How to choose the right pricing strategy

The best pricing strategies are the ones that align with your business goals and keep you profitable. That’s why picking one that works best for you depends on your business’ financial situation, industry, and objectives. 

Before choosing one to move forward with, follow these steps to determine which pricing strategy is a best fit: 

  1. Consider your overhead costs. How you price your services is greatly impacted by your overhead costs. If they’re low, you have more room to experiment with competitive and economy pricing. But if they’re high, you may want to consider cost plus or premium pricing. 
  2. Review your business goals. New businesses may prioritize building a customer base quickly, while established businesses may want to introduce new services or start offering package deals. 
  3. Know your industry. Not every pricing strategy works in every industry. Think about the services you offer and what makes sense for your service list. For example, handyman services are usually charged on an hourly basis, while many home cleaners opt for tiered pricing strategies. 
  4. Research your market and competitors. Take a look at how your competitors approach pricing and compare your target customers before setting a price. If you have similar services and go after the same customers, you may want to price within the same range. But if one of you targets premium customers and the other goes after budget-conscious customers, be sure to price accordingly so you reach the right people. 
  5. Look at your current pricing strategy.
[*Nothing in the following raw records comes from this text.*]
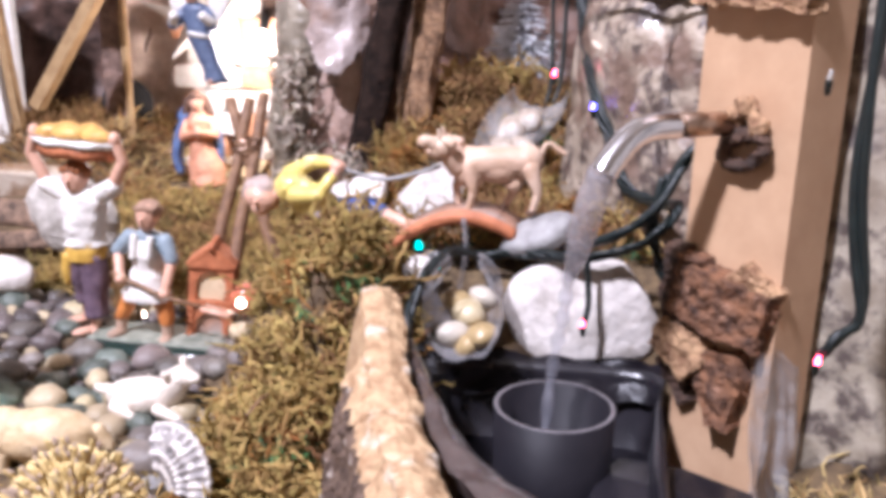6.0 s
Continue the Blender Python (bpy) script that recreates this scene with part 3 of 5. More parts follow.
crumpled("upper_paper_cliff", [(0.176, 0.560), (0.204, 0.524), (0.240, 0.500), (0.288, 0.492), (0.37, 0.463)], 0.46, 0.60, M_ROCK_PAPER,
         "cream and brown rock paper over the crevice", 0.014, 6.4, bottom=lambda u: 0.452 + 0.024 * smooth(0.25, 0.7, u) + 0.005 * noise.noise(V(u * 22, 3, 1)), nu=90, nv=50)
crumpled("side_paper_cliff", [(0.300, 0.500), (0.268, 0.480), (0.256, 0.462), (0.262, 0.445), (0.280, 0.432), (0.305, 0.420), (0.34, 0.405), (0.40, 0.39)], 0.20, 0.52, M_ROCK_GREY,
         "grey-green mottled rock paper beside the post", 0.011, 7.7, fs=(9, 13, 18, 25, 36, 52))
crumpled("rock_curtain", [(-0.082, 0.722), (-0.058, 0.694), (-0.025, 0.676), (-0.004, 0.679), (0.010, 0.692)], 0.30, 0.58, M_ROCK_BROWN,
         "glossy grey rock paper with a pointed foot beside the stable", 0.026, 2.2, fs=(6, 9, 14, 20, 29, 41, 60), nu=56, nv=60, flat=True, skew=0.11,
         bottom=lambda u: 0.398 + (0.16 if u < 0.6 else 0.06) * abs(u - 0.6) ** 1.1 + 0.004 * noise.noise(V(u * 14, 0, 2)))
crumpled("brown_curtain", [(-0.080, 0.740), (-0.055, 0.714), (-0.025, 0.698), (-0.005, 0.694), (0.009, 0.702)], 0.30, 0.58, M_ROCK_PINK,
         "glossy pinkish-brown rock paper hanging behind the grey sheet", 0.026, 4.4, fs=(5, 8, 12, 17, 25, 37), nu=46, nv=60, flat=True, skew=0.11)
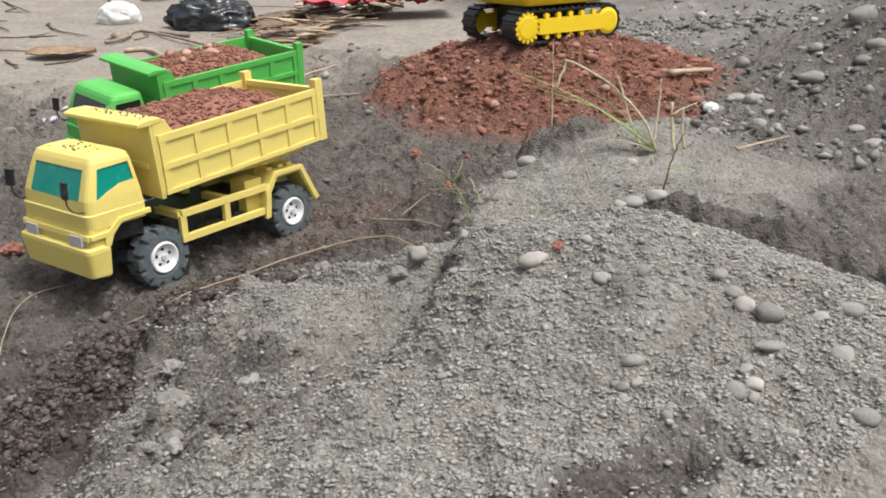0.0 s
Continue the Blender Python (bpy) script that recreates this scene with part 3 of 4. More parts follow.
def dump_truck(m, paint, glass, tyre_mat, lugs, label, lower_black=False, battery=False, set_back=0.0):
    """Faces -x; the front axle stands over the origin."""
    truck = thing("toy_dump_truck", m, label, "toy truck", "toy trucks on the ground")
    # cab shell, with the windows sunk into it
    shell = frustum_stack([(0.104, -0.1025, -0.016, 0.0735, 0.0735), (0.122, -0.1035, -0.016, 0.0735, 0.0735), (0.1235, -0.1015, -0.0165, 0.0725, 0.073), (0.140, -0.0995, -0.018, 0.0715, 0.072),
                           (0.170, -0.0885, -0.0225, 0.0675, 0.0685), (0.183, -0.083, -0.0245, 0.0652, 0.0665), (0.1885, -0.0795, -0.026, 0.0625, 0.064), (0.1915, -0.073, -0.030, 0.057, 0.059), (0.1925, -0.062, -0.036, 0.048, 0.050)], 0.009, 4)
    cuts = []
    lean = math.degrees(math.atan2(0.0165, 0.043))
    ws = box(-0.004, 0.0026, -0.0535, 0.0535, -0.0198, 0.0198, 0.0015, (0, 0, 0.002))
    ws_m = pose(-0.0935, 0, 0.1575, 0, lean, 0)
    cuts.append(moved(ws, ws_m))
    outline = [(-0.0865, 0.1385), (-0.0765, 0.1765), (-0.0325, 0.1785), (-0.029, 0.1545), (-0.049, 0.1535), (-0.066, 0.1475)]
    for s in (-1, 1):
        c = prism(outline, -0.004, 0.004, 0)
        cuts.append(moved(c, pose(0, s * 0.0697, 0.1575, s * 6.0, 0, 0) @ Matrix.Translation((0, 0, -0.1575))))
    cab = part("cab", carved(shell, cuts), paint, truck)
    part("windshield", moved(box(-0.0006, 0.0018, -0.0528, 0.0528, -0.0191, 0.0191, 0.0003, (0, 0, 0.002)), ws_m @ pose(0.0022, 0, 0)), glass, cab, "tinted windshield")
    for s in (-1, 1):
        pane = prism(outline, -0.0008, 0.0008, 0.0002)
        part("side_window", moved(pane, pose(0, s * 0.0697, 0.1575, s * 6.0, 0, 0) @ Matrix.Translation((0, -s * 0.0030, -0.1575))), glass, cab, "tinted side window")
    # lower nose, step band and bumper
    part("nose", frustum_stack([(0.078, -0.1035, -0.080, 0.0728, 0.0728), (0.105, -0.1025, -0.072, 0.0728, 0.0728)], 0.006), paint, truck)
    band = [(-0.1045, 0.0985), (-0.078, 0.0995), (-0.062, 0.1125), (-0.014, 0.1135), (-0.014, 0.1075), (-0.0585, 0.106), (-0.072, 0.0935), (-0.078, 0.080), (-0.086, 0.080), (-0.0845, 0.0925), (-0.1045, 0.0925)]
    for s in (-1, 1):
        part("side_step", prism(band, s * 0.0700, s * 0.0765, 0.0008), paint, truck)
    part("front_ledge", frustum_stack([(0.092, -0.1075, -0.085, 0.0745, 0.0745), (0.0985, -0.1065, -0.085, 0.0740, 0.0740)], 0.005), paint, truck)
    part("bumper", frustum_stack([(0.041, -0.104, -0.079, 0.069, 0.0735), (0.044, -0.1085, -0.0785, 0.0735, 0.0755), (0.076, -0.1125, -0.077, 0.077, 0.0775), (0.0805, -0.112, -0.077, 0.0768, 0.0770), (0.0825, -0.109, -0.078, 0.0745, 0.075)], 0.007, 4), paint, truck)
    if lower_black:
        part("air_dam", box(-0.1085, -0.075, -0.070, 0.070, 0.026, 0.0415, 0.002), BLACK, truck, "black plastic air dam")
    for s in (-1, 1):
        part("headlamp", box(-0.1095, -0.1020, s * 0.049 - 0.0125, s * 0.049 + 0.0125, 0.0835, 0.0965, 0.0010), GREYLAMP, truck, "grey rectangular headlamp")
    # mirrors on bent arms
    for s in (-1, 1):
        y = s * 0.058
        arm = tube([(-0.1005, y + s * 0.006, 0.127), (-0.108, y + s * 0.005, 0.128), (-0.115, y + s * 0.003, 0.132), (-0.119, y + s * 0.002, 0.140), (-0.1195, y + s * 0.002, 0.150)], 0.0011, 0.9)
        mir = part("mirror", arm, BLACK, truck, "black mirror arm")
        part("mirror_head", moved(box(-0.0022, 0.0022, -0.0062, 0.0062, -0.0105, 0.0105, 0.0016), pose(-0.1195, y + s * 0.002, 0.1590, 0, 4, s * 12)), BLACK, mir, "black mirror head")
    # chassis
    part("chassis", join(box(-0.095, 0.290, -0.030, -0.020, 0.052, 0.074, 0.001), box(-0.095, 0.290, 0.020, 0.030, 0.052, 0.074, 0.001), box(0.02, 0.19, -0.045, 0.045, 0.060, 0.082, 0.002)), BLACK, truck, "black plastic chassis")
    part("cab_floor", box(-0.095, -0.018, -0.060, 0.060, 0.078, 0.107, 0.002), BLACK, truck, "black underside of the cab")
    for x in (0.0, 0.24):
        part("axle", moved(lathe([(0, -0.050), (0.003, -0.050), (0.003, 0.050), (0, 0.050)], 12), pose(x, 0, 0.0390)), BLACK, truck)
    for s in (-1, 1):
        y0, y1 = sorted((s * 0.0755, s * 0.0675))
        rail = part("side_rail", box(0.034, 0.192, y0, y1, 0.086, 0.0945, 0.0012), paint, truck)
        part("lower_rail", box(0.031, 0.190, y0, y1, 0.051, 0.060, 0.0012), paint, rail)
        for x in (0.036, 0.112):
            part("rail_post", box(x - 0.005, x + 0.005, y0 + 0.001, y1 - 0.001, 0.058, 0.088, 0.0008), paint, rail)
        for x in (0.030, 0.112):
            part("cross_bar", box(x, x + 0.011, *sorted((s * 0.020, s * 0.070)), 0.084, 0.0935, 0.001), paint, rail)
        # fender over the rear wheel
        arch = [(0.182, 0.046), (0.186, 0.083), (0.205, 0.1085), (0.259, 0.1085), (0.290, 0.052), (0.282, 0.050), (0.254, 0.1005), (0.209, 0.1005), (0.1955, 0.080), (0.192, 0.046)]
        part("fender", prism(arch, *sorted((s * 0.0765, s * 0.0380)), 0.0009), paint, truck)
        part("fender_lip", prism([(0.180, 0.044), (0.184, 0.084), (0.204, 0.1105), (0.260, 0.1105), (0.293, 0.051), (0.285, 0.048), (0.255, 0.1035), (0.208, 0.1035), (0.193, 0.081), (0.1895, 0.044)], *sorted((s * 0.0785, s * 0.0740)), 0.0007), paint, truck)
        part("tank", box(0.158, 0.190, *sorted((s * 0.062, s * 0.030)), 0.058, 0.104, 0.003), paint, truck)
    part("rear_block", box(0.196, 0.268, -0.040, 0.040, 0.082, 0.120, 0.003, (0.006, 0.006, 0.004)), paint, truck)
    for s in (-1, 1):
        for x in (0.203, 0.226, 0.244):
            part("boss", box(x, x + 0.010, *sorted((s * 0.044, s * 0.062)), 0.1095, 0.1135, 0.0008), paint, truck)
    if battery:
        part("battery_box", box(0.070, 0.108, -0.060, -0.035, 0.084, 0.100, 0.002), TAN, truck, "tan plastic battery box")
    for x in (0.0, 0.24):
        for s in (-1, 1):
            wheel(truck, x, s * 0.0590, s, tyre_mat, lugs)
    for o in truck.children:
        if o.name.split(".")[0] in ("axle", "side_rail", "fender", "fender_lip", "tank", "rear_block", "boss", "battery_box", "wheel"):
            o.location.x += set_back
    # dump bed, a little raised at the tail
    bed = thing("dump_bed", pose(0.006, 0, 0.124, 0, -3.0, 0), "", "")
    bed.parent = truck
    L, H, B, T = 0.302, 0.080, 0.0800, 0.0030
    for s in (-1, 1):
        yo, yi = s * B, s * (B - T)
        wall_ = [(0.0, 0.0), (L, 0.003), (L, H), (0.030, H), (0.020, H + 0.018), (0.0, H + 0.018)]
        side = part("bed_side", prism(wall_, *sorted((yo, yi)), 0.0007), paint, bed)
        q = sorted((s * (B + 0.0026), s * (B - 0.001)))
        part("top_rail", box(0.004, L - 0.004, *q, H - 0.010, H - 0.0005, 0.0009), paint, side)
        q = sorted((s * (B + 0.0030), s * (B - 0.001)))
        part("mid_rail", box(0.0045, L - 0.0045, *q, 0.0335, 0.0415, 0.0009), paint, side)
        part("bottom_rail", box(0.004, L - 0.004, *q, 0.0005, 0.0065, 0.0009), paint, side)
        q = sorted((s * (B + 0.0023), s * (B - 0.001)))
        for k in range(6):
            x = 0.010 + k * (L - 0.022) / 5
            part("rib", box(x - 0.0050, x + 0.0050, *q, 0.006, H - 0.009, 0.0009), paint, side)
        part("corner_post", box(L - 0.008, L + 0.006, *sorted((s * (B + 0.0035), s * (B - 0.009))), 0.0, H + 0.013, 0.0016), paint, bed)
    part("bed_floor", box(0.0, L, -B + T, B - T, 0.004, 0.009, 0.0006), paint, bed)
    part("bed_keel", prism([(0.03, 0.004), (L - 0.002, 0.004), (L - 0.030, -0.014), (0.20, -0.016), (0.03, -0.004)], -0.058, 0.058, 0.001), paint, bed)
    part("front_board", prism([(-0.002, -0.004), (0.004, -0.004), (0.004, H + 0.018), (-0.005, H + 0.018)], -B + 0.0005, B - 0.0005, 0.0006), paint, bed)
    part("front_rib", box(-0.0065, 0.0, -0.064, 0.064, 0.036, 0.043, 0.001), paint, bed)
    part("visor", prism([(-0.022, H + 0.015), (-0.0215, H + 0.0195), (-0.010, H + 0.0225), (0.014, H + 0.0215), (0.016, H + 0.0165), (-0.006, H + 0.0145)], -B - 0.001, B + 0.001, 0.001), paint, bed)
    gate = part("tailgate", box(L - 0.003, L + 0.002, -B + 0.004, B - 0.004, 0.004, H - 0.004, 0.0008), paint, bed)
    part("gate_rail", box(L - 0.006, L + 0.004, -B + 0.008, B - 0.008, H - 0.008, H, 0.001), paint, gate)
    return truck, bed


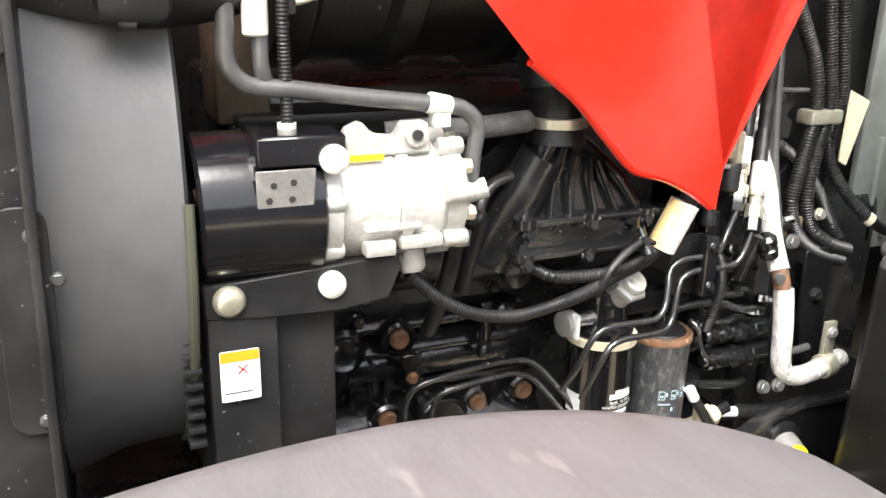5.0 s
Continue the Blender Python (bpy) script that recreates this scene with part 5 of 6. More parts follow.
# ---- compressor ----
comp = thing("compressor", "pale aluminium air-conditioning compressor with black clutch cover", "compressor")
AY, AZ = 0.728, 1.745
ax = along((-0.705, AY, AZ), (0, AY, AZ))
part("clutch_cover", lathe([(0.060, 0.002), (0.078, 0.0), (0.082, 0.004), (0.082, 0.125), (0.078, 0.128), (0.05, 0.128)], ax, 56), GLOSS, comp, "glossy black drum")
part("clutch_face", lathe([(0.01, 0.004), (0.070, 0.004), (0.070, 0.008)], ax, 48), GLOSS, comp, "dark clutch face")
for k in range(3):
    a = 2 * math.pi * k / 3 + 0.3
    p = ax @ Vector((0.028 * math.cos(a), 0.028 * math.sin(a), 0.003))
    part("face_screw", add_bolt(bmesh.new(), p, (-1, 0, 0), 0.008, 0.006), RUST, comp, "rusty screw")
part("pulley", lathe([(0.05, -0.04), (0.064, -0.038), (0.058, -0.03), (0.064, -0.022), (0.058, -0.014), (0.064, -0.006), (0.05, 0)], ax, 40), GLOSS, comp)
bm = lathe([(0.060, 0.124), (0.071, 0.130), (0.071, 0.146), (0.065, 0.149), (0.067, 0.21), (0.065, 0.212), (0.070, 0.214), (0.070, 0.226), (0.064, 0.228), (0.066, 0.262), (0.060, 0.27), (0.062, 0.275), (0.062, 0.292), (0.05, 0.30), (0.03, 0.302)], ax, 48)
part("body", bm, ALU, comp, "cast aluminium body")
for k in range(7):
    a = 2 * math.pi * k / 7 + 0.25
    for h, l in ((0.128, 0.022), (0.266, 0.03)):
        q = ax @ Matrix.Translation((0.066 * math.cos(a), 0.066 * math.sin(a), h))
        part("body_lug", lathe([(0.009, 0), (0.0105, 0.002), (0.0105, l - 0.002), (0.009, l)], q, 14), ALU, comp)
    q = ax @ Matrix.Translation((0.060 * math.cos(a + 0.4), 0.060 * math.sin(a + 0.4), 0.292))
    part("end_bolt", lathe([(0.009, 0), (0.009, 0.008), (0.007, 0.010)], q, 6), NICKEL, comp)
for x0, x1, z0, z1 in ((-0.535, -0.50, 1.695, 1.712), (-0.495, -0.445, 1.70, 1.715), (-0.535, -0.47, 1.722, 1.730)):
    part("body_rib", box((x0, AY - 0.071, z0), (x1, AY - 0.05, z1), 0.003), ALU, comp)
part("top_flange", prism([(-0.55, 1.80), (-0.548, 1.83), (-0.53, 1.838), (-0.515, 1.82), (-0.49, 1.815), (-0.485, 1.835), (-0.455, 1.835), (-0.45, 1.80)], 0.02, side_frame(AY - 0.045), 0.003), ALU, comp)
part("top_port", rod((-0.47, AY - 0.05, 1.822), (-0.47, AY - 0.03, 1.822), 0.013, n=18), ALU, comp)
part("port_screw", rod((-0.47, AY - 0.054, 1.822), (-0.47, AY - 0.05, 1.822), 0.006, n=12), DARKINK, comp)
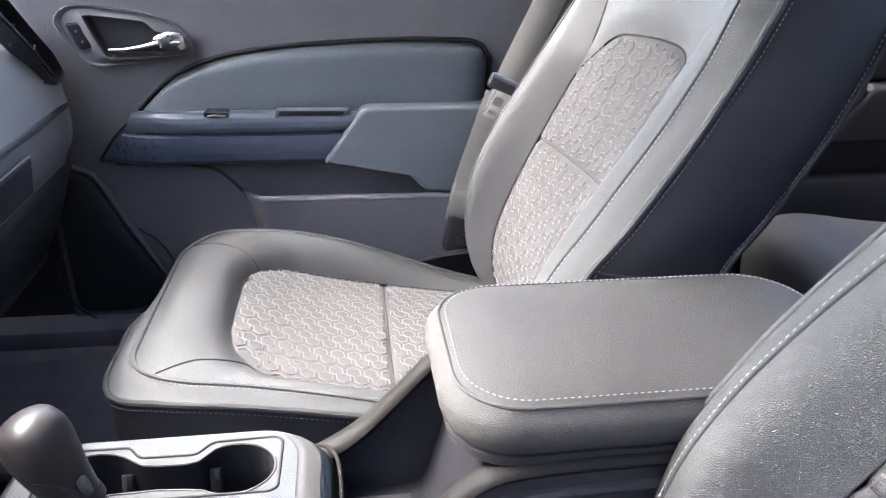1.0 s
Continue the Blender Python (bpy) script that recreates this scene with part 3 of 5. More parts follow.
            part("trim_slot", tube([val(0.70, 0.42) + Vector((0, o * 0.001, 0)), val(0.64, 0.58) + Vector((0, o * 0.001, 0)), val(0.57, 0.72) + Vector((0, o * 0.001, 0))], 0.0022, 6), SEAM, tr, "black slot", dz)
            if lever:
                lev = [(-0.321, 0.919), (-0.311, 0.912), (-0.266, 0.906), (-0.2325, 0.8975), (-0.213, 0.889), (-0.197, 0.872), (-0.20, 0.852), (-0.315, 0.872)]
                well = [(-0.328, 0.926), (-0.27, 0.920), (-0.222, 0.910), (-0.195, 0.893), (-0.185, 0.855), (-0.325, 0.862)]
                # the trim is not hollowed; this plate's dark colour paints the recess's shade
                part("lever_well", slab(round_poly(well, 0.008, 3), 0.0025, 0.001, 1, Matrix(((1, 0, 0, 0), (0, 0, o, o * 0.2695), (0, 1, 0, 0), (0, 0, 0, 1)))), PLASTIC_DARK, tr, "flat dark plate tinted as a shaded lever recess", dz)
                bm = slab(round_poly(lev, 0.006, 3), 0.014, 0.004, 2, Matrix(((1, 0, 0, 0), (0, 0, o, o * 0.272), (0, 1, 0, 0), (0, 0, 0, 1))))
                part("seat_lever", bm, TRIM_SIDE, tr, "dark grey adjusting lever", dz)
        else:
            part("side_trim", thick(sheet(lambda u, v, o=o: Vector((-0.42 + 0.46 * u, o * (0.252 + 0.006 * math.sin(math.pi * v)), 0.815 - 0.09 * v)), 20, 6), -0.004 * o), PLASTIC, seat, "grained black plastic side trim", dz)
            tongue = [(-0.068, 0.855), (-0.035, 0.882), (-0.012, 0.901), (0.006, 0.894), (0.010, 0.800), (-0.05, 0.800)]
            bm = slab(round_poly(tongue, 0.012, 4), 0.006, 0.002, 2, Matrix(((1, 0, 0, 0), (0, 0, o, o * 0.240), (0, 1, 0, 0), (0, 0, 0, 1))))
            part("recliner_cover", bm, TRIM_DOOR, seat, "grey plastic recliner cover", dz)
    return seat


def seat_pose(x, y, z):
    return pose(x, y, 0.93 + z, -1.5, 0, -0.5) @ pose(0, 0, FLOOR - 0.93)


driver_seat = front_seat(seat_pose(0, SEAT_Y, 0), "black leather bucket seat with grey hexagon cloth and scuffed bolster", -1, True)
passenger_seat = front_seat(seat_pose(-0.012, SEAT_Y + SEAT_GAP, -0.006), "black leather bucket seat with clean grey hexagon cloth panels", 1, False)

give = table([(1.03, 0.0), (1.08, 0.005), (1.12, 0.012), (1.16, 0.018), (1.20, 0.025), (1.25, 0.031), (1.31, 0.036), (1.50, 0.038)])


give_driver = table([(1.03, 0.0), (1.10, -0.003), (1.15, -0.002), (1.20, 0.006), (1.25, 0.018), (1.30, 0.026), (1.35, 0.030), (1.50, 0.030)])


def settle(v):
    """The passenger backrest's inboard half sits further back towards its top; its edge most of all."""
    z = v.z + FLOOR
    t = max(0.0, min(1.0, (0.07 - v.y) / 0.18))
    e = max(0.0, min(1.0, (-0.19 - v.y) / 0.03)) * max(0.0, min(1.0, (z - 1.02) / 0.08))
    rear = max(0.0, min(1.0, (v.x - pipe_x(z) - 0.02) / 0.05)) if z < 1.5 else 1.0
    return give(max(1.03, min(1.50, z))) * t * t * (3 - 2 * t) + 0.011 * e * (1 - rear)


def settle_driver(v):
    """On the driver's backrest only the inboard bolster has moved."""
    t = max(0.0, min(1.0, (v.y - 0.125) / 0.06))
    return give_driver(max(1.03, min(1.50, v.z + FLOOR))) * t * t * (3 - 2 * t)


def back_pieces(seat):
    return [c for c in seat.children_recursive if c.name.startswith(("backrest", "headrest")) or (c.parent and c.parent.name.startswith(("backrest", "headrest")))]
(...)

If you already have a pricing strategy in place, take a look at what is and isn’t working. Are your profit margins good? Are you attracting the right customers? Is it supporting your business goals and growth? From there, consider which pricing strategy addresses your current issues and whether it would be a good choice.

And remember — when it comes to picking a pricing strategy for your service business, you aren’t limited to just one. You can take a mix and match approach to customize your pricing in order to appeal to more customers and maximize profits.